Die Tür bei KTM fiel bereits zu, denn nach einem erfolgreichen Besuch in Österreich unterschrieb dort der bei Ducati ausgemusterte Mugello-Sieger Danilo Petrucci – auch wenn danach klar wurde, dass «Petrux» Pol Espargaró nicht direkt ersetzen wird. Stattdessen wird Miguel Oliveira von Tech3 ins Werksteam aufsteigen, wo er neben Brad Binder fahren wird (dessen Debüt sich – genauso wie bei Alex Márquez – Corona-bedingt verzögert hat). Petrucci wird seinen Erfahrungsschatz im Kundenteam zur Verfügung stellen – neben einem weiteren wartenden Rookie, Iker Lecuona.

Das alles führte wohl dazu, dass Cal einen Blick auf den letzten noch verfügbaren Werks-Platz wirft – bei Aprilia. Was noch zusätzlich Würze ins Spiel bringt: Der gesperrte Iannone wird, zumindest in den ersten Grand Prix, von Testfahrer Bradley Smith ersetzt. Als Brite war er immer schon ein besonderer Gradmesser für Cal. An einem direkten Vergleich würde er sicher Gefallen finden.

Dann kam ein weiterer Faktor ins Spiel: Nakagami könnte in das neu belebte Superbike-Werksteam von Honda geschoben werden.

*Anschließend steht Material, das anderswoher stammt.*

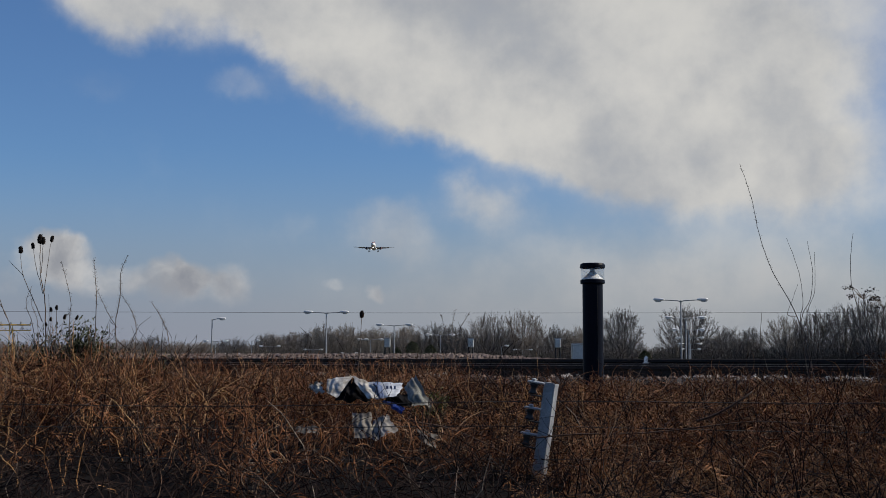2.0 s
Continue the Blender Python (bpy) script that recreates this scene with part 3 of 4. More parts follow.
build_bracken()


def smooth_line(points, y, r, sway=0.02):
    """A bent stem through a few knots of an upright plane, with a little sway in depth."""
    k = [Vector((x, y, z)) for x, z in points]
    k = [k[0] * 2 - k[1]] + k + [k[-1] * 2 - k[-2]]
    ph, out = r.uniform(0, 6), []
    for i in range(1, len(k) - 2):
        for j in range(5):
            q = j / 5
            p = 0.5 * (2 * k[i] + (k[i + 1] - k[i - 1]) * q + (2 * k[i - 1] - 5 * k[i] + 4 * k[i + 1] - k[i + 2]) * q * q + (3 * k[i] - k[i - 1] - 3 * k[i + 1] + k[i + 2]) * q ** 3)
            out.append(p)
    out.append(k[-2])
    n = len(out)
    return [p + Vector((r.gauss(0, 0.0012), sway * math.sin(ph + 3 * i / n) * i / n, 0)) for i, p in enumerate(out)]


def to_ground(line, points, y):
    """The first stem of a plant goes on down to the earth."""
    x = points[0][0]
    return [Vector((x, y, min(bank(x, y) - 0.02, line[0].z - 0.02)))] + line


def build_teasel(y, stems):
    """A dead teasel: branching stems with spiny oval heads. stems: radius, head length, knots."""
    r = random.Random(int(abs(stems[0][2][0][0]) * 1000))
    t = thing("teasel", "dry brown teasel with dark oval seed heads", "teasel", group="teasels")
    for k, (rad, head, points) in enumerate(stems):
        line = smooth_line(points, y, r)
        if points[0][1] < 1.55:
            line = to_ground(line, points, y)
        n = len(line)
        stem = part("stem", Shape().tube(line, [rad * (1 - 0.5 * i / n) for i in range(n)], 5), TWIG, t)
        if not head:
            continue
        tip = line[-1]
        up = (line[-1] - line[-3]).normalized()
        turn = Vector((0, 0, 1)).rotation_difference(up).to_matrix()
        a, b = head * 0.27, head
        s = Shape().lathe([(a * 0.3, 0), (a * 0.85, b * 0.15), (a, b * 0.4), (a * 0.92, b * 0.7), (a * 0.55, b * 0.93), (a * 0.1, b)], 12)
        for _ in range(80):
            w, q = r.uniform(0, 6.28), r.uniform(0.05, 0.98)
            rr = a * (1 - abs(q - 0.45) ** 2 * 2)
            c = Vector((rr * math.cos(w), rr * math.sin(w), b * q))
            s.tube([c, c + Vector((math.cos(w), math.sin(w), 0.8)) * head * 0.06], [0.0012, 0.0003], 3, caps=False)
        part("seed_head", s.moved(Matrix.Translation(tip) @ turn.to_4x4()), SEED, t, "dark spiny seed head")
        for i in range(4):
            w = i * 1.57 + r.random()
            side = turn @ Vector((math.cos(w), math.sin(w), 0.3))
            part("bract", Shape().tube([tip, tip + side * head * 0.28, tip + side * head * 0.3 + up * head * 0.3], [0.0012, 0.0009, 0.0004], 3), TWIG, stem)
    return t


def build_weed(y, stems):
    """A tall thin dry weed. stems: radius, how spiny (0 bare to 3), knots."""
    r = random.Random(int(abs(stems[0][2][0][0]) * 1000))
    t = thing("dry_weed", "tall thin dry weed stalk with %s" % ("tiny side spikes" if stems[0][1] else "bare shoots"), "weed", group="dry weeds")
    for k, (rad, spiny, points) in enumerate(stems):
        line = smooth_line(points, y, r)
        if points[0][1] < 1.55:
            line = to_ground(line, points, y)
        n = len(line)
        s = Shape().tube(line, [max(rad * (1 - 0.62 * i / n), 0.0011) for i in range(n)], 5)
        for _ in range(int(spiny * n * 1.1)):
            q = r.uniform(0.3, 0.995) * (n - 1)
            p = line[int(q)].lerp(line[int(q) + 1], q - int(q))
            w = r.choice((0, math.pi)) + r.gauss(0, 0.5)
            s.tube([p, p + Vector((math.cos(w), math.sin(w), r.uniform(0.2, 0.9))) * r.uniform(0.008, 0.018)], [0.0009, 0.0005], 3, caps=False)
        part("main_stem" if k == 0 else "side_shoot", s, TWIG, t)
    return t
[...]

Auf der anderen Seite des Fahrerlagers steht die Vertragsverlängerung von Dovizioso im Raum, der sich am Sonntag zu allem Überfluss auch noch bei einem Motocross-Gastspiel verletzte. Dass er mit Ducati weitermacht, ist alles andere als sicher, nachdem seine Erfolgsrate (2019 nur zwei GP-Siege, 2017 noch sechs) schwindet und er gleichzeitig das Gefühl hat, dass sein Engagement in Borgo Panigale nicht ausreichend geschätzt werde. Es gibt allerdings kaum Alternativen für «Dovi».

Und Lorenzo? Jorge zog mit dem Rücktritt am Ende der Saison 2019 einen drastischen Schlussstrich unter sein Honda-Abenteuer, kehrte aber schnell wieder aus dem Ruhestand zurück – wenn auch nur als Yamaha-Testfahrer. Falls Dovi zögert, könnte er sogar wieder bei Ducati andocken. Alles vergeben und vergessen, zum richtigen Preis.

Na, schon schwindelig? Dann seien Sie froh, dass Sie kein Fahrer auf Jobsuche sind!